The exercise:
Each line holding the word "part" counts once; give the total and nothing more.

Provided material:
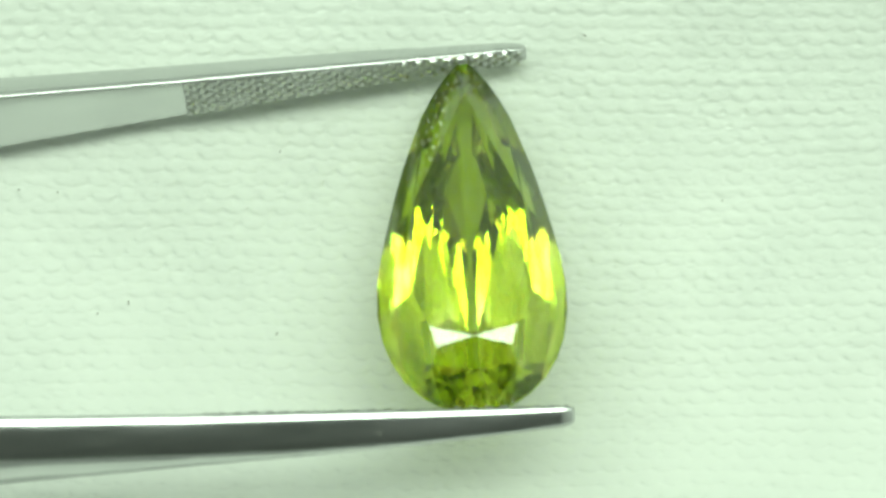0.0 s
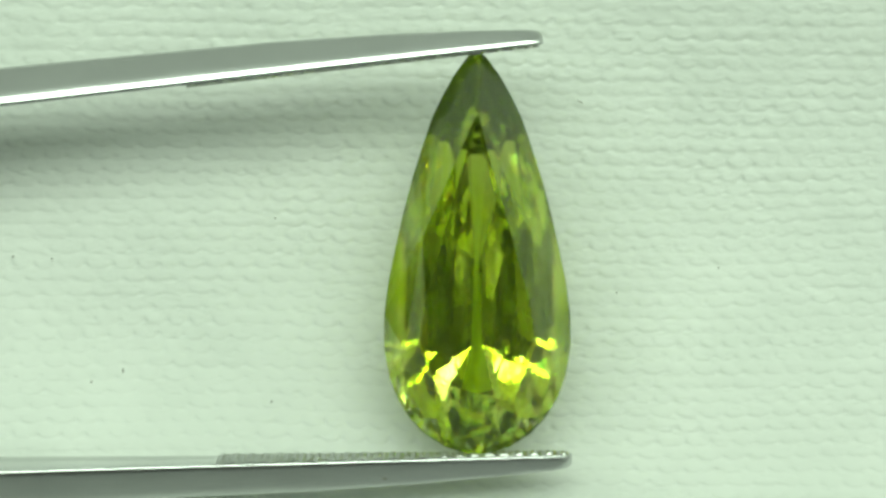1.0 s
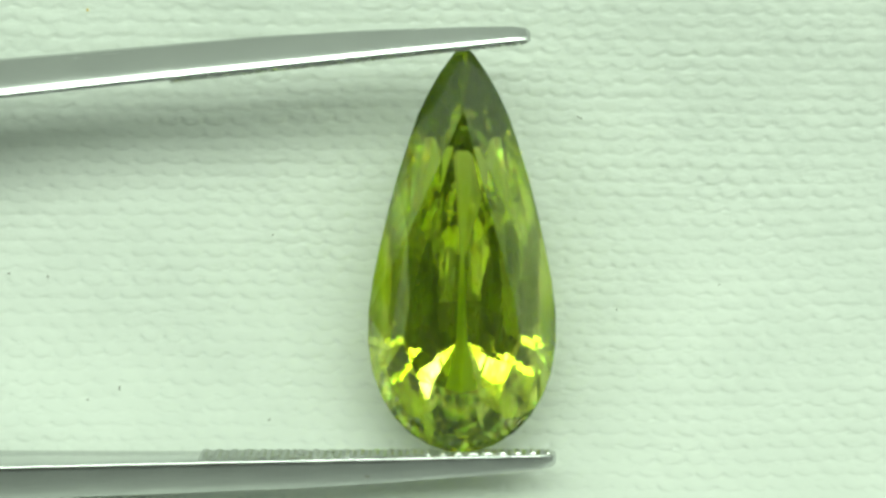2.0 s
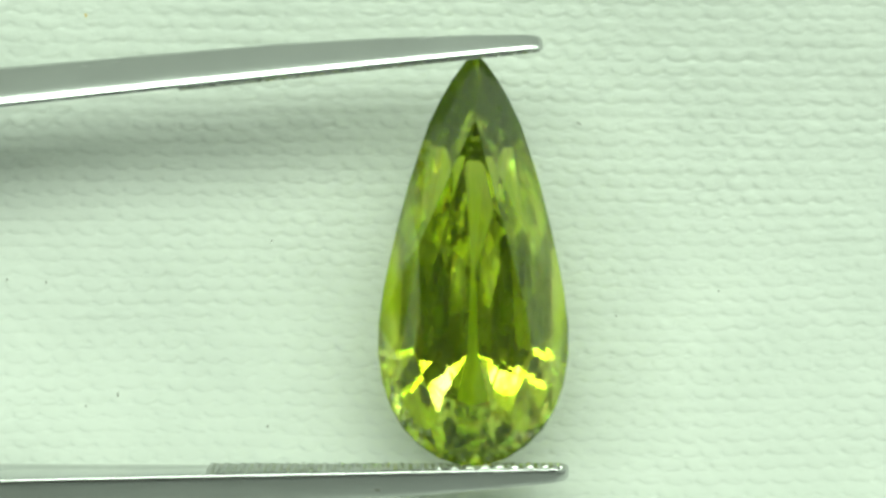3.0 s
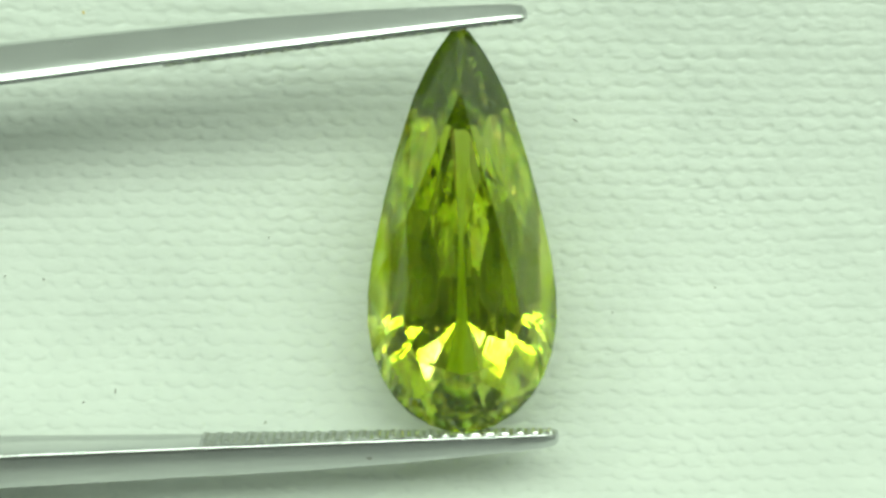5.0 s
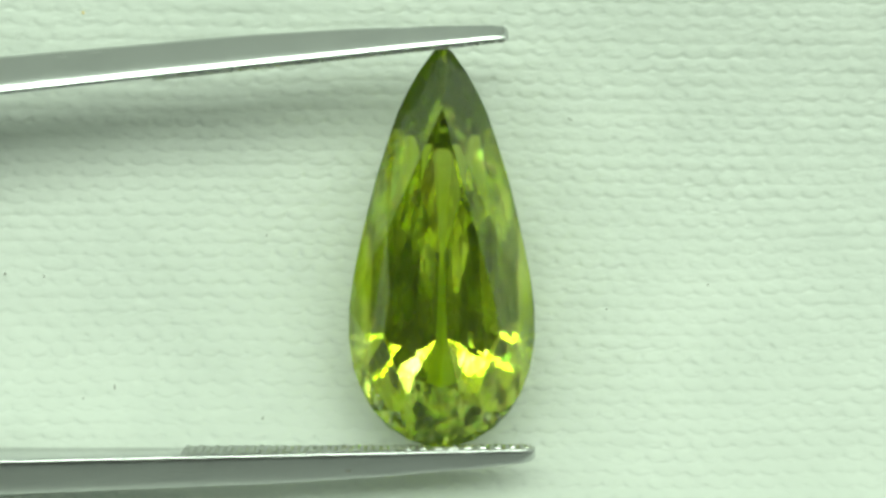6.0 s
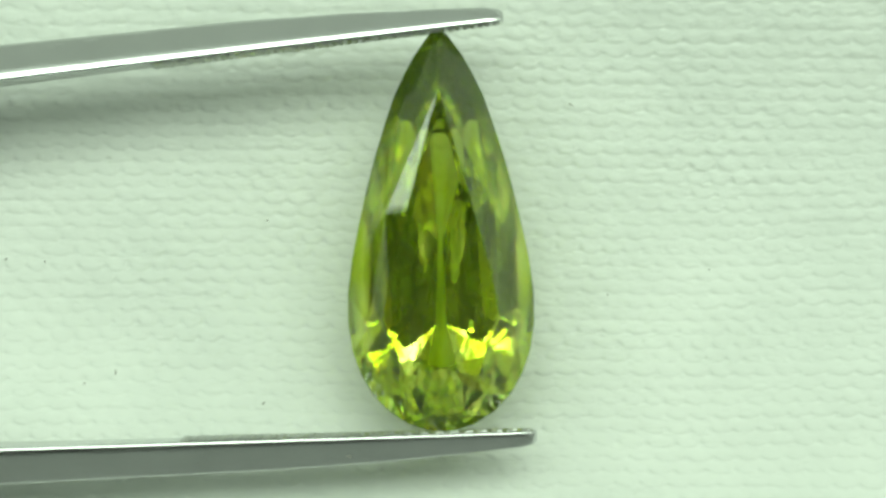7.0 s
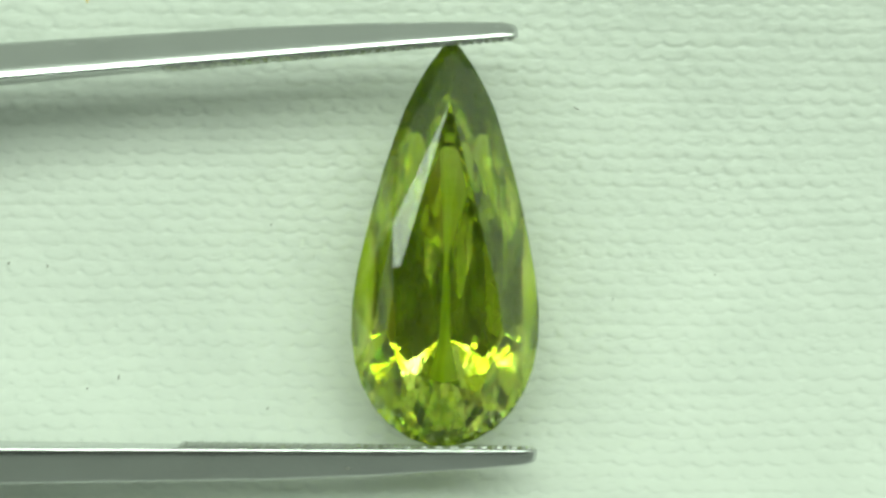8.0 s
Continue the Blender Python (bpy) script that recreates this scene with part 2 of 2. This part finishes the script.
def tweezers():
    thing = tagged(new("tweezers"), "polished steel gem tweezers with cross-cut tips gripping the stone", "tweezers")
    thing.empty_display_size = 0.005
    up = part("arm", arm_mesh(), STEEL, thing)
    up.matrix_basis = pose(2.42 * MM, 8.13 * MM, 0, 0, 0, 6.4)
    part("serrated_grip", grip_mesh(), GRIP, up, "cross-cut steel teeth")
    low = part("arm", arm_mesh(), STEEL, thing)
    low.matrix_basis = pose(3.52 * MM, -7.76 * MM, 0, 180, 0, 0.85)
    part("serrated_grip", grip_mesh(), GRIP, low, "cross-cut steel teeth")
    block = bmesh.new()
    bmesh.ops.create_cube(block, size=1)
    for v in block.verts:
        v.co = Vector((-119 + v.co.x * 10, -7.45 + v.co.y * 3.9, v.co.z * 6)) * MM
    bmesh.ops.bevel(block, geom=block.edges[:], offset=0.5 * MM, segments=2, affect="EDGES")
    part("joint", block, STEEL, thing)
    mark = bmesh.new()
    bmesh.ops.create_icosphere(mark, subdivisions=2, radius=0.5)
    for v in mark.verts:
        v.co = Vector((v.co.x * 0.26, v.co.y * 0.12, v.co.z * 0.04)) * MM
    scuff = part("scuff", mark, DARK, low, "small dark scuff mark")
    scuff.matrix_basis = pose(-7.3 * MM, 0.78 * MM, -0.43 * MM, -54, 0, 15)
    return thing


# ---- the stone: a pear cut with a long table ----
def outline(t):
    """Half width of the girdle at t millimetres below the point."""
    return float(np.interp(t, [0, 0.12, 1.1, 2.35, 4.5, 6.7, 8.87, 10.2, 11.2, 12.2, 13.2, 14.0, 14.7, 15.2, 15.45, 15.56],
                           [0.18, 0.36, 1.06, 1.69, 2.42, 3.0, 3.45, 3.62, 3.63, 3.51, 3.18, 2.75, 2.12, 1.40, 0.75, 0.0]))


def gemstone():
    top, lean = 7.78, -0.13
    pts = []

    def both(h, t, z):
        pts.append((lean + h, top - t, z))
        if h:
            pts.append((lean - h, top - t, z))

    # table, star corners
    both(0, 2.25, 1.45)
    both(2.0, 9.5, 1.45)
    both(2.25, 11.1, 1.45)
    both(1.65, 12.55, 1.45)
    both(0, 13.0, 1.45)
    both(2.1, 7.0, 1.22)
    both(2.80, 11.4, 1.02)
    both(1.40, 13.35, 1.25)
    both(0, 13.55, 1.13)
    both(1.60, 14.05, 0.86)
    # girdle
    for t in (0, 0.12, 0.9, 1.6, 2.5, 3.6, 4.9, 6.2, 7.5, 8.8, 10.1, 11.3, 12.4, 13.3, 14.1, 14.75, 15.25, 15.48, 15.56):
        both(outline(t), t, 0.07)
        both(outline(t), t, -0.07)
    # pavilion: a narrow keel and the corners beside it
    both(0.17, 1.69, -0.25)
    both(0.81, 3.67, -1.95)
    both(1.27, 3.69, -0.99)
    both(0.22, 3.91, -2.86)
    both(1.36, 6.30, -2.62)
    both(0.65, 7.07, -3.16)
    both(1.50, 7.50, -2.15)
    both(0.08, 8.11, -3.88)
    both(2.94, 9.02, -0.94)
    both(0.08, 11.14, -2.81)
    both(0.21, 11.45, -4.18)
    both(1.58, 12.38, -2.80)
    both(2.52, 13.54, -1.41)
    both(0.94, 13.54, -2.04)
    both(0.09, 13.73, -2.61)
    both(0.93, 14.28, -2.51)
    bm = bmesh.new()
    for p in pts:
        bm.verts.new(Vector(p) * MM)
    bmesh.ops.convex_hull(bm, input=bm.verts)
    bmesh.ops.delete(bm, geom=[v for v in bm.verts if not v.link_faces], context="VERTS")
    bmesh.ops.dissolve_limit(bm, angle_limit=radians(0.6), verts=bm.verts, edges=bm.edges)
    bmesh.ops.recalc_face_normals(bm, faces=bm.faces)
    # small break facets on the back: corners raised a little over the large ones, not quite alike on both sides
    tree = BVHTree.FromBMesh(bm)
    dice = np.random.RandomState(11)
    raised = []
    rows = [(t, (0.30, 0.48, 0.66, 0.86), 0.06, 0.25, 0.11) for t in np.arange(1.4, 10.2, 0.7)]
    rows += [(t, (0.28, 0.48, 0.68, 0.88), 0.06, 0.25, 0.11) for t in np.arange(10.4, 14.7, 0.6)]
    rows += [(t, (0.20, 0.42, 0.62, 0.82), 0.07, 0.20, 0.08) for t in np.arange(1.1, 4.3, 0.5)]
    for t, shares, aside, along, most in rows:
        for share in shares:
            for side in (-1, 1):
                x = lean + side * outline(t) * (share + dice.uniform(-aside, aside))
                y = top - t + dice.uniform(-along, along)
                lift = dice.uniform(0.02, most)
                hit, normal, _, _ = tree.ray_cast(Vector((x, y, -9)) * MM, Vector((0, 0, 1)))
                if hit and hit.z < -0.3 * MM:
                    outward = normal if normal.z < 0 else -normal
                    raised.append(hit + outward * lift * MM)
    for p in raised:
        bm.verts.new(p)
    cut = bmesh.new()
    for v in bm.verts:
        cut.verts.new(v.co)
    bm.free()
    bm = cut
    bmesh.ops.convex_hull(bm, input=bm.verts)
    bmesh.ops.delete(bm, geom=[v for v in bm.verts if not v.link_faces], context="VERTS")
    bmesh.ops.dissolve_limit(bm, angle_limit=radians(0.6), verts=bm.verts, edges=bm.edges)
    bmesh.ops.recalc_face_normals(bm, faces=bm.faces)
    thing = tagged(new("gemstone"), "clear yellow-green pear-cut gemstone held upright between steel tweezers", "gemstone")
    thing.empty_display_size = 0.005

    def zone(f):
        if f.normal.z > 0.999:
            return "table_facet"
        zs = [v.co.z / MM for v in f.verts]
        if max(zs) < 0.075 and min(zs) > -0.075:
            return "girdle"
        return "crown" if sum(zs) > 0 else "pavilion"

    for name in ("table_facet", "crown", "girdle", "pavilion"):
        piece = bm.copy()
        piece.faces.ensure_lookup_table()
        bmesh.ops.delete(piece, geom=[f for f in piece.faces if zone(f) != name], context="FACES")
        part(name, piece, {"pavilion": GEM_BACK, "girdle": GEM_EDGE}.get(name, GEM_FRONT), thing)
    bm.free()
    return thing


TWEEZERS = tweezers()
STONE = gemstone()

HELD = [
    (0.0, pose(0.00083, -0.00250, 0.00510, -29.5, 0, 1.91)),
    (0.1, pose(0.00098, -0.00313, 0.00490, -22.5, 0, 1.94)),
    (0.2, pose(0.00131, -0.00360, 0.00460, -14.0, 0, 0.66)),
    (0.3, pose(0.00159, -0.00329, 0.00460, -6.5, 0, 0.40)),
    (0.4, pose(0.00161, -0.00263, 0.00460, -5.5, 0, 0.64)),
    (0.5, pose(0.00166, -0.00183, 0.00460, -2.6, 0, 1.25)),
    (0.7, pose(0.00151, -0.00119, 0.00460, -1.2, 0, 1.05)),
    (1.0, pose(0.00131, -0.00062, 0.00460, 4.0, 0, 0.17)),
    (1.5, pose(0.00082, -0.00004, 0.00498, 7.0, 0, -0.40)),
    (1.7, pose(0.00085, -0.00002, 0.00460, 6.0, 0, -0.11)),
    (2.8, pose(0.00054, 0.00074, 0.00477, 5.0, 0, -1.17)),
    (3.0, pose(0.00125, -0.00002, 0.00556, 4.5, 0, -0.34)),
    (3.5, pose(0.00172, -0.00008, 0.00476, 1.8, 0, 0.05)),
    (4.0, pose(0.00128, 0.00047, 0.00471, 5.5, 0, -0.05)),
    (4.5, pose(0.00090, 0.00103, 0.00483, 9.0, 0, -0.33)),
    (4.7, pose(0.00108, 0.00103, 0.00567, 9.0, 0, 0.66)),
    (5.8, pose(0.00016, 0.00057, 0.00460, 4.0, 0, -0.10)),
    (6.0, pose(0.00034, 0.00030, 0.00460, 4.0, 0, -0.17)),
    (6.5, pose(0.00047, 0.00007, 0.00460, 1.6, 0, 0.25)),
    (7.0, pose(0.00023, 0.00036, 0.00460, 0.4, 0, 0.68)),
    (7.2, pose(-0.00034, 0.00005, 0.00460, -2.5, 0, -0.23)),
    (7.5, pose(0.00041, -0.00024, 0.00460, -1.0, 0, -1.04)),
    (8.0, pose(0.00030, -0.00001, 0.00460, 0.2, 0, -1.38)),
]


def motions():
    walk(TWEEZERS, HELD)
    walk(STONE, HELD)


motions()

Correct result:
8